== PROVIDED DATA ==
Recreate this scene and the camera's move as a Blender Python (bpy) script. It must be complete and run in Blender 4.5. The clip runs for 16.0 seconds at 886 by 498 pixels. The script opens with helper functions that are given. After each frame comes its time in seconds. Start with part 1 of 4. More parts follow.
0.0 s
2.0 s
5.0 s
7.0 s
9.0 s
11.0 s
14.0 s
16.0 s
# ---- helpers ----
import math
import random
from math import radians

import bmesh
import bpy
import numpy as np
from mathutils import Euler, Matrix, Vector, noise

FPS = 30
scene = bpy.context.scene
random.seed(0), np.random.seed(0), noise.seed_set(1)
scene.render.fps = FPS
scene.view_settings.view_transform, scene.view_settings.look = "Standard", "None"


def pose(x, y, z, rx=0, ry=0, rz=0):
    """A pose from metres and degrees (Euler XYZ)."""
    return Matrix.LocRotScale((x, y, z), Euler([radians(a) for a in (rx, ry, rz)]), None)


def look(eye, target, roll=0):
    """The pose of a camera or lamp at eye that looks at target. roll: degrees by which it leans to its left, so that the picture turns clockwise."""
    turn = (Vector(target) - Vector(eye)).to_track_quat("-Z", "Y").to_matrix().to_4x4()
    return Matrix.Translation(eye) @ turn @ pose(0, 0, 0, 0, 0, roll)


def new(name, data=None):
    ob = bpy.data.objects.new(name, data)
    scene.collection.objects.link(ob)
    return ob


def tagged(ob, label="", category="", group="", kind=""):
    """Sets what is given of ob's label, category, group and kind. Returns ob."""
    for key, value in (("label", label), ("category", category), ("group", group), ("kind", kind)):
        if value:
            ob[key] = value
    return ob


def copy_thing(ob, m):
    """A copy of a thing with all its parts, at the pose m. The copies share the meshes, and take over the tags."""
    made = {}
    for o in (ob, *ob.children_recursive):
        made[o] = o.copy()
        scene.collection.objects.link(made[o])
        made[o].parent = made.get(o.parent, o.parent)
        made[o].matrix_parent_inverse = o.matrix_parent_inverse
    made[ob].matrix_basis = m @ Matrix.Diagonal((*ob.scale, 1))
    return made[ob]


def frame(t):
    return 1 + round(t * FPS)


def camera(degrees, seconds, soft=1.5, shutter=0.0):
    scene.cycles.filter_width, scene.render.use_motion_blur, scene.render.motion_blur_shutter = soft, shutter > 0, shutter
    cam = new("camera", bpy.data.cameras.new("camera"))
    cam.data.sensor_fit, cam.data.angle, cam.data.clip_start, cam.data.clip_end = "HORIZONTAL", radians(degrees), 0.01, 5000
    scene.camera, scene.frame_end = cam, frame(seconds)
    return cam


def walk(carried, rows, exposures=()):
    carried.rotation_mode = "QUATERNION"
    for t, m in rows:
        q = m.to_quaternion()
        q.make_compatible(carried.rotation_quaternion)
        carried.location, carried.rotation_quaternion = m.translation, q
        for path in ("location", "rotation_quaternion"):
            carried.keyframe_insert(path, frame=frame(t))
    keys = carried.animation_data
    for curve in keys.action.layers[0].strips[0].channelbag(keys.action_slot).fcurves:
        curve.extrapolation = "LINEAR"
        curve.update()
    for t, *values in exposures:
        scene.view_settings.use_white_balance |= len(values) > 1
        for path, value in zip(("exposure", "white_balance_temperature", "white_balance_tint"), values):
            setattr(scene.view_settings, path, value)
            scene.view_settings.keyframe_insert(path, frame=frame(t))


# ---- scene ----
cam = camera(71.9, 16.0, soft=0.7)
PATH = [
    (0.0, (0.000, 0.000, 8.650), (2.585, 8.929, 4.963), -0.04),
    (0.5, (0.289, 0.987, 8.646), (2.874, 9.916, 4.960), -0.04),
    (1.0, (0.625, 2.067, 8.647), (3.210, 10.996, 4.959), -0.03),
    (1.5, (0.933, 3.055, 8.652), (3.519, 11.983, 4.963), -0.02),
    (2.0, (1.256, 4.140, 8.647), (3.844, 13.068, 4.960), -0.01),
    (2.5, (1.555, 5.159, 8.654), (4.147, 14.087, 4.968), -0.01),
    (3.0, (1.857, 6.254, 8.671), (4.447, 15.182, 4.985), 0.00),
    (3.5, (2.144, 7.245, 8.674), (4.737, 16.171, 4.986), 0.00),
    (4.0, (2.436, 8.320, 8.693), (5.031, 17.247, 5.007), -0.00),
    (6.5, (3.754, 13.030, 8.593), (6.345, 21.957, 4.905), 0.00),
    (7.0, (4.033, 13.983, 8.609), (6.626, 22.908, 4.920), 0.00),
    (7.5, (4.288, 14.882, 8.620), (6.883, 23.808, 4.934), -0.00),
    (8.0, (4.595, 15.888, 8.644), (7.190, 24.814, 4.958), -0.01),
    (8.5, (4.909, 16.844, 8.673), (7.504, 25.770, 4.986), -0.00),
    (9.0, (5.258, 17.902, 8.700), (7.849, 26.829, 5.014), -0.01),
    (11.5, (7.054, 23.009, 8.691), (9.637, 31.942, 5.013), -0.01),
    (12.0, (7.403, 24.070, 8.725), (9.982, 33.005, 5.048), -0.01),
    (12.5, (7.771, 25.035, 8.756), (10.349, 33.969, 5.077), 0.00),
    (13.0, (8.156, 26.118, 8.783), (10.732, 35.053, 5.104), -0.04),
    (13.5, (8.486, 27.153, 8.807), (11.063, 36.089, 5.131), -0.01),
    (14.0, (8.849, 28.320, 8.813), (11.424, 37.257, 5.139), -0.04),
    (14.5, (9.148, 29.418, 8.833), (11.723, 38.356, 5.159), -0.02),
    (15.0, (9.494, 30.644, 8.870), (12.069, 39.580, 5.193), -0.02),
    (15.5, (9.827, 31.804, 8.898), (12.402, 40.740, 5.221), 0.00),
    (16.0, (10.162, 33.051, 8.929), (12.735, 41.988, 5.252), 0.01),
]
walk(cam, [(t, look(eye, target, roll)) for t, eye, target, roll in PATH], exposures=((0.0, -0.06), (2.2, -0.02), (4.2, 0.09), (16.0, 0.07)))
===
▶ **YOUR INSTRUCTIONS**: Please restate the whole listing word for word.

▶ **RESPONSE TO THE EXERCISE**:
Recreate this scene and the camera's move as a Blender Python (bpy) script. It must be complete and run in Blender 4.5. The clip runs for 16.0 seconds at 886 by 498 pixels. The script opens with helper functions that are given. After each frame comes its time in seconds. Start with part 1 of 4. More parts follow.
0.0 s
2.0 s
5.0 s
7.0 s
9.0 s
11.0 s
14.0 s
16.0 s
# ---- helpers ----
import math
import random
from math import radians

import bmesh
import bpy
import numpy as np
from mathutils import Euler, Matrix, Vector, noise

FPS = 30
scene = bpy.context.scene
random.seed(0), np.random.seed(0), noise.seed_set(1)
scene.render.fps = FPS
scene.view_settings.view_transform, scene.view_settings.look = "Standard", "None"


def pose(x, y, z, rx=0, ry=0, rz=0):
    """A pose from metres and degrees (Euler XYZ)."""
    return Matrix.LocRotScale((x, y, z), Euler([radians(a) for a in (rx, ry, rz)]), None)


def look(eye, target, roll=0):
    """The pose of a camera or lamp at eye that looks at target. roll: degrees by which it leans to its left, so that the picture turns clockwise."""
    turn = (Vector(target) - Vector(eye)).to_track_quat("-Z", "Y").to_matrix().to_4x4()
    return Matrix.Translation(eye) @ turn @ pose(0, 0, 0, 0, 0, roll)


def new(name, data=None):
    ob = bpy.data.objects.new(name, data)
    scene.collection.objects.link(ob)
    return ob


def tagged(ob, label="", category="", group="", kind=""):
    """Sets what is given of ob's label, category, group and kind. Returns ob."""
    for key, value in (("label", label), ("category", category), ("group", group), ("kind", kind)):
        if value:
            ob[key] = value
    return ob


def copy_thing(ob, m):
    """A copy of a thing with all its parts, at the pose m. The copies share the meshes, and take over the tags."""
    made = {}
    for o in (ob, *ob.children_recursive):
        made[o] = o.copy()
        scene.collection.objects.link(made[o])
        made[o].parent = made.get(o.parent, o.parent)
        made[o].matrix_parent_inverse = o.matrix_parent_inverse
    made[ob].matrix_basis = m @ Matrix.Diagonal((*ob.scale, 1))
    return made[ob]


def frame(t):
    return 1 + round(t * FPS)


def camera(degrees, seconds, soft=1.5, shutter=0.0):
    scene.cycles.filter_width, scene.render.use_motion_blur, scene.render.motion_blur_shutter = soft, shutter > 0, shutter
    cam = new("camera", bpy.data.cameras.new("camera"))
    cam.data.sensor_fit, cam.data.angle, cam.data.clip_start, cam.data.clip_end = "HORIZONTAL", radians(degrees), 0.01, 5000
    scene.camera, scene.frame_end = cam, frame(seconds)
    return cam


def walk(carried, rows, exposures=()):
    carried.rotation_mode = "QUATERNION"
    for t, m in rows:
        q = m.to_quaternion()
        q.make_compatible(carried.rotation_quaternion)
        carried.location, carried.rotation_quaternion = m.translation, q
        for path in ("location", "rotation_quaternion"):
            carried.keyframe_insert(path, frame=frame(t))
    keys = carried.animation_data
    for curve in keys.action.layers[0].strips[0].channelbag(keys.action_slot).fcurves:
        curve.extrapolation = "LINEAR"
        curve.update()
    for t, *values in exposures:
        scene.view_settings.use_white_balance |= len(values) > 1
        for path, value in zip(("exposure", "white_balance_temperature", "white_balance_tint"), values):
            setattr(scene.view_settings, path, value)
            scene.view_settings.keyframe_insert(path, frame=frame(t))


# ---- scene ----
cam = camera(71.9, 16.0, soft=0.7)
PATH = [
    (0.0, (0.000, 0.000, 8.650), (2.585, 8.929, 4.963), -0.04),
    (0.5, (0.289, 0.987, 8.646), (2.874, 9.916, 4.960), -0.04),
    (1.0, (0.625, 2.067, 8.647), (3.210, 10.996, 4.959), -0.03),
    (1.5, (0.933, 3.055, 8.652), (3.519, 11.983, 4.963), -0.02),
    (2.0, (1.256, 4.140, 8.647), (3.844, 13.068, 4.960), -0.01),
    (2.5, (1.555, 5.159, 8.654), (4.147, 14.087, 4.968), -0.01),
    (3.0, (1.857, 6.254, 8.671), (4.447, 15.182, 4.985), 0.00),
    (3.5, (2.144, 7.245, 8.674), (4.737, 16.171, 4.986), 0.00),
    (4.0, (2.436, 8.320, 8.693), (5.031, 17.247, 5.007), -0.00),
    (6.5, (3.754, 13.030, 8.593), (6.345, 21.957, 4.905), 0.00),
    (7.0, (4.033, 13.983, 8.609), (6.626, 22.908, 4.920), 0.00),
    (7.5, (4.288, 14.882, 8.620), (6.883, 23.808, 4.934), -0.00),
    (8.0, (4.595, 15.888, 8.644), (7.190, 24.814, 4.958), -0.01),
    (8.5, (4.909, 16.844, 8.673), (7.504, 25.770, 4.986), -0.00),
    (9.0, (5.258, 17.902, 8.700), (7.849, 26.829, 5.014), -0.01),
    (11.5, (7.054, 23.009, 8.691), (9.637, 31.942, 5.013), -0.01),
    (12.0, (7.403, 24.070, 8.725), (9.982, 33.005, 5.048), -0.01),
    (12.5, (7.771, 25.035, 8.756), (10.349, 33.969, 5.077), 0.00),
    (13.0, (8.156, 26.118, 8.783), (10.732, 35.053, 5.104), -0.04),
    (13.5, (8.486, 27.153, 8.807), (11.063, 36.089, 5.131), -0.01),
    (14.0, (8.849, 28.320, 8.813), (11.424, 37.257, 5.139), -0.04),
    (14.5, (9.148, 29.418, 8.833), (11.723, 38.356, 5.159), -0.02),
    (15.0, (9.494, 30.644, 8.870), (12.069, 39.580, 5.193), -0.02),
    (15.5, (9.827, 31.804, 8.898), (12.402, 40.740, 5.221), 0.00),
    (16.0, (10.162, 33.051, 8.929), (12.735, 41.988, 5.252), 0.01),
]
walk(cam, [(t, look(eye, target, roll)) for t, eye, target, roll in PATH], exposures=((0.0, -0.06), (2.2, -0.02), (4.2, 0.09), (16.0, 0.07)))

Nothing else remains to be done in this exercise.